Demand of water could drain much of Lake Mead

For many western states, it's been a rough couple of years in regards to the drought. Some states, like Nevada and California, have even had to face the possibility of running out of water in the coming years.

So far, Arizona has been fortunate enough to avoid such a dilemma. That, however, may soon change.

The Colorado River system, which includes major reservoirs Lake Mead and Lake Powell, serves about 40 million people across, Arizona, California, Colorado, Nevada, New Mexico, Utah, and Wyoming. The Bureau of Reclamation's forecast says Arizona are expected to be okay for now, but by October 2019, the surface of Lake Mead could fall below 1,075 feet above sea level.

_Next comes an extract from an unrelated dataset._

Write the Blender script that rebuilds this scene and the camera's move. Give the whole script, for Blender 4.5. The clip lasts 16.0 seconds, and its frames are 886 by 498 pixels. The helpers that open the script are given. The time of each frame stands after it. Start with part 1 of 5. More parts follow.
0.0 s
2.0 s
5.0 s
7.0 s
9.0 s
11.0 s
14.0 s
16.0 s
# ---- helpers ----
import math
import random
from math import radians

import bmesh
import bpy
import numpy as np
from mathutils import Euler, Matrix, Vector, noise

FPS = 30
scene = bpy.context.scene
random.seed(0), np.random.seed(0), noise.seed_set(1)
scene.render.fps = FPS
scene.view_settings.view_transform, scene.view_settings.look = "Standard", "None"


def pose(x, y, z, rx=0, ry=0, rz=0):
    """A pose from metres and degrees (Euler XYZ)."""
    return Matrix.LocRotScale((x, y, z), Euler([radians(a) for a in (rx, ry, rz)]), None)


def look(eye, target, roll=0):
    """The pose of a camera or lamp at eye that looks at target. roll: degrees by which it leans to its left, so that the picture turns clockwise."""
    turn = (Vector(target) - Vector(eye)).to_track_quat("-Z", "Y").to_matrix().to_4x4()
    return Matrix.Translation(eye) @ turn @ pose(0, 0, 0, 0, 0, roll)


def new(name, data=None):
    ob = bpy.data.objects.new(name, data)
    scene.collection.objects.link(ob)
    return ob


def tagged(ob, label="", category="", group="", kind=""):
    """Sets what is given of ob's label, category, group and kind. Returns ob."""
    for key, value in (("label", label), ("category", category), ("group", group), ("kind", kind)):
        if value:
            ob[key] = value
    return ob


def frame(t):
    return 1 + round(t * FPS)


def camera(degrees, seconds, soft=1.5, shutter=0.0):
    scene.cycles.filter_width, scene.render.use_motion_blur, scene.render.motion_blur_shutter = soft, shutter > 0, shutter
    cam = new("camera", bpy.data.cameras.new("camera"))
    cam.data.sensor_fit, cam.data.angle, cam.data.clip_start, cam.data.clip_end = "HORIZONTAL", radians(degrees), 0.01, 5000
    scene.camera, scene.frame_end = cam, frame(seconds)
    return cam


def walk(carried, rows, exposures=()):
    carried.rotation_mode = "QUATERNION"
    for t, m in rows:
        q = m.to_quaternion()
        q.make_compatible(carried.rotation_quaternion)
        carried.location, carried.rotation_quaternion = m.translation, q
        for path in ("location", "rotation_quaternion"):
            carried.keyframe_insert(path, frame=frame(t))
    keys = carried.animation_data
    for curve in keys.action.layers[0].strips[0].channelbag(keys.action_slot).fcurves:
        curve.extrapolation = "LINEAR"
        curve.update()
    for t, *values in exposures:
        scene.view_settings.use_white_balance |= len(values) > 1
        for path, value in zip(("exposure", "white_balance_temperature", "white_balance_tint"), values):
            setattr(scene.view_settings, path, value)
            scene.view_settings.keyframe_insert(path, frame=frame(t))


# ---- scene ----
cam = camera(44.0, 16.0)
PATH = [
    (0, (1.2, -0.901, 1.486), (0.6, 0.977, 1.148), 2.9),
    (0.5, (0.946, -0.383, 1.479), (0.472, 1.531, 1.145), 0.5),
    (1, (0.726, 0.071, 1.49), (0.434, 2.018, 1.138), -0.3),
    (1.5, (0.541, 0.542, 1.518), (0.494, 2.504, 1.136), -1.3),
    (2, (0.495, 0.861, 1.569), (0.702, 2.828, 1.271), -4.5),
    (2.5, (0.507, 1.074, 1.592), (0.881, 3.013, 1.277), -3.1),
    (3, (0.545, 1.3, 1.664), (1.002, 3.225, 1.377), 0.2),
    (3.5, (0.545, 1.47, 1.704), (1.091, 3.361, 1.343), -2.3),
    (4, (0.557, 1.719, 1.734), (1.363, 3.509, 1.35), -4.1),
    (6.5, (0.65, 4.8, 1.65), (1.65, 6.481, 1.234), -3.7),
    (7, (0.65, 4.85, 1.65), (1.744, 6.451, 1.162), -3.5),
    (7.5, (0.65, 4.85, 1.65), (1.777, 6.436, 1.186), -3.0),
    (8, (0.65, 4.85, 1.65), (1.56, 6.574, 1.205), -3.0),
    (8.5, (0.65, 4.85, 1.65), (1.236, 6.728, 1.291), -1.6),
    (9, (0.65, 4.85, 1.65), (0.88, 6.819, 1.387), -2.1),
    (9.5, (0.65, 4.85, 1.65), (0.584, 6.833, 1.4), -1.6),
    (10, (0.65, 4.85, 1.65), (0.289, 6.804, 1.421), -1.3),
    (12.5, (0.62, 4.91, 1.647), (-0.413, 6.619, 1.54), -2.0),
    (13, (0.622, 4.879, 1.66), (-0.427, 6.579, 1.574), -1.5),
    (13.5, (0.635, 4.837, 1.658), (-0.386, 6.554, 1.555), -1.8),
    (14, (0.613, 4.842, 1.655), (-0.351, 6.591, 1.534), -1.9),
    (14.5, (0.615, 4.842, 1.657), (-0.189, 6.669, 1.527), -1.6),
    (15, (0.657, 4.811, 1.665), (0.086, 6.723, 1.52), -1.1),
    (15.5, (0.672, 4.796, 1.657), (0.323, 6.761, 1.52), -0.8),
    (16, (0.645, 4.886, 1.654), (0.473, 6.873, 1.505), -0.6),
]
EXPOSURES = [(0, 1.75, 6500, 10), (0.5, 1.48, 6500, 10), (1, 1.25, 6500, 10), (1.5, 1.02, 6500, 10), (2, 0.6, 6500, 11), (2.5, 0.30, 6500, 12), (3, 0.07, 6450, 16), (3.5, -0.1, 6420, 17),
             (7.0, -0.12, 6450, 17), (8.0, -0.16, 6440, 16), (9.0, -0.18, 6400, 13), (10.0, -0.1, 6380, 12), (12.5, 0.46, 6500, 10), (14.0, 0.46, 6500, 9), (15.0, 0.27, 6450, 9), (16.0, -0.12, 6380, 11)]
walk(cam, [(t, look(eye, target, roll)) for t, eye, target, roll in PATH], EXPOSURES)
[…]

Meanwhile, the thought of a water shortage in the future has people concerned.

"I think if people are reasonable about their water usage, than for the most part, we shouldn't have too many problems with having water shortage," said David Parker.

"A lot of people are still aware these days with what's going on in California, but people are still watering during the day, doing it too much, but just getting the word out, letting people know there is the possibility, but most of the time, they are going to wait until it is an issue," said Dylan Woolley. "People are very negligent until they can't."

Others, however, don't think people are completely made aware of how serious of problem a water shortage could be for the region.

"We are still expanding, so the more people that move here, I think it's going to become a bigger and bigger issue," said one man.

"I don't think people are aware of it, how severe it can be. just gettng out there and talking more about it," said one woman.

Parker says he's dealt with a water shortage in the past, and is hopeful.

"People in Phoenix seem to pull out of things, and if not the first warning then the second warning signs or so, they start making changes," said Parker.